I’m not too sure that Colonel North ever tried to grow saffron crocuses in his elaborate greenhouse/turkish bath, but I do know that Britishers loved all aspects of gardens. The saffron crocus is a beautiful flower. I now have some 300 saffron crocuses emerging on east, south, and west sides of my mountain home.
bdid1dr on December 21, 2013 at 5:52 pm said:

Some really confused dialogue on this post.

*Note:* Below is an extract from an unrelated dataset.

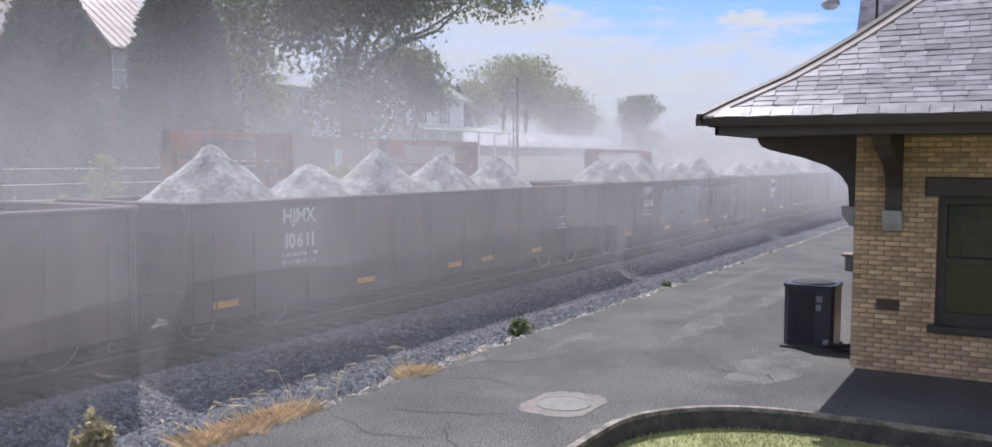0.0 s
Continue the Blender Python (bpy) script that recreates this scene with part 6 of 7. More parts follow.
def locomotive(u, number, label, second=False):
    car = freight("locomotive", label, "locomotive", u)
    L = 21.9
    body = LOCO_BLACK if not second else LOCO_DUSTY
    deck = 1.68
    part("frame", Geo().box(.3, -1.2, 1.25, L - .3, 1.2, deck - .06, .03), LOCO_GRIME, car)
    part("walkway", Geo().box(.1, -1.56, deck - .08, L - .1, 1.56, deck, .01), LOCO_GRIME, car)
    # hood sections from the rear end to the cab
    if not second:
        secs = [(.35, 7.2, 4.42, .92), (7.2, 11.6, 4.18, .95), (11.6, 17.2, 4.48, 1.0)]
        wings = (1.0, 7.25, 4.66)
    else:
        secs = [(.5, 4.3, 4.5, .95), (4.3, 10.3, 4.3, .95), (10.3, 17.4, 4.4, .98)]
        wings = (4.2, 10.3, 4.68)
    for a, b, z, w in secs:
        h = part("hood", Geo().prism([(-w, deck), (-w, z - .22), (-w + .18, z - .04), (-w + .4, z), (w - .4, z), (w - .18, z - .04), (w, z - .22), (w, deck)], "x", a, b), body, car)
        n = max(2, int((b - a) / .85))
        for i in range(n):
            x0, x1 = a + .08 + i * (b - a - .16) / n, a + .08 + (i + 1) * (b - a - .16) / n
            for s in (-1, 1):
                part("hood_door", Geo().box(x0 + .03, s * (w + .008) - .012, deck + .12, x1 - .03, s * (w + .008) + .012, z - 1.05, .008), body, h)
                part("door_latch", Geo().box(x1 - .12, s * (w + .03) - .012, deck + .9, x1 - .08, s * (w + .03) + .012, deck + 1.02), IRON, h)
    a, b, z = wings
    prof = [(-.92, z - .75), (-1.36, z - .42), (-1.40, z - .1), (-1.25, z), (1.25, z), (1.40, z - .1), (1.36, z - .42), (.92, z - .75)]
    part("radiator_wing", Geo().prism(prof, "x", a, b), body, car)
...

Am I confused about the subject being the Blitz Cipher — & the use of “null-detection-algorithms” on that one-page document which apparently survived the “Blitz” and ended up in the archives of Greenwich University?
I’m doing my best to stick with whatever puzzle presentation placed post-wise.
Perseveringly yours,
beady-eyed wonder
nickpelling on December 21, 2013 at 8:30 pm said:

bdid1dr: I’m sorry, but it’s you who have got confused here – there has never been any evidence linking the Blitz Ciphers with Greenwich University.
bdid1dr on December 21, 2013 at 10:23 pm said:

Thanx Nick, I shall not pursue this subject matter any further. Have some 1-dr-ful holidays!
bd
bdid1dr on December 23, 2013 at 7:52 pm said:

BTW, Diane: Thnx 4 ur “thax” sign-off on your earlier post on this page. 2 yr gd hlth ! 🙂
nickpelling on November 14, 2016 at 1:22 pm said:

bdid1dr: in London, you can find new housing development on just about any green space big enough for a puppy to cock a rear leg at.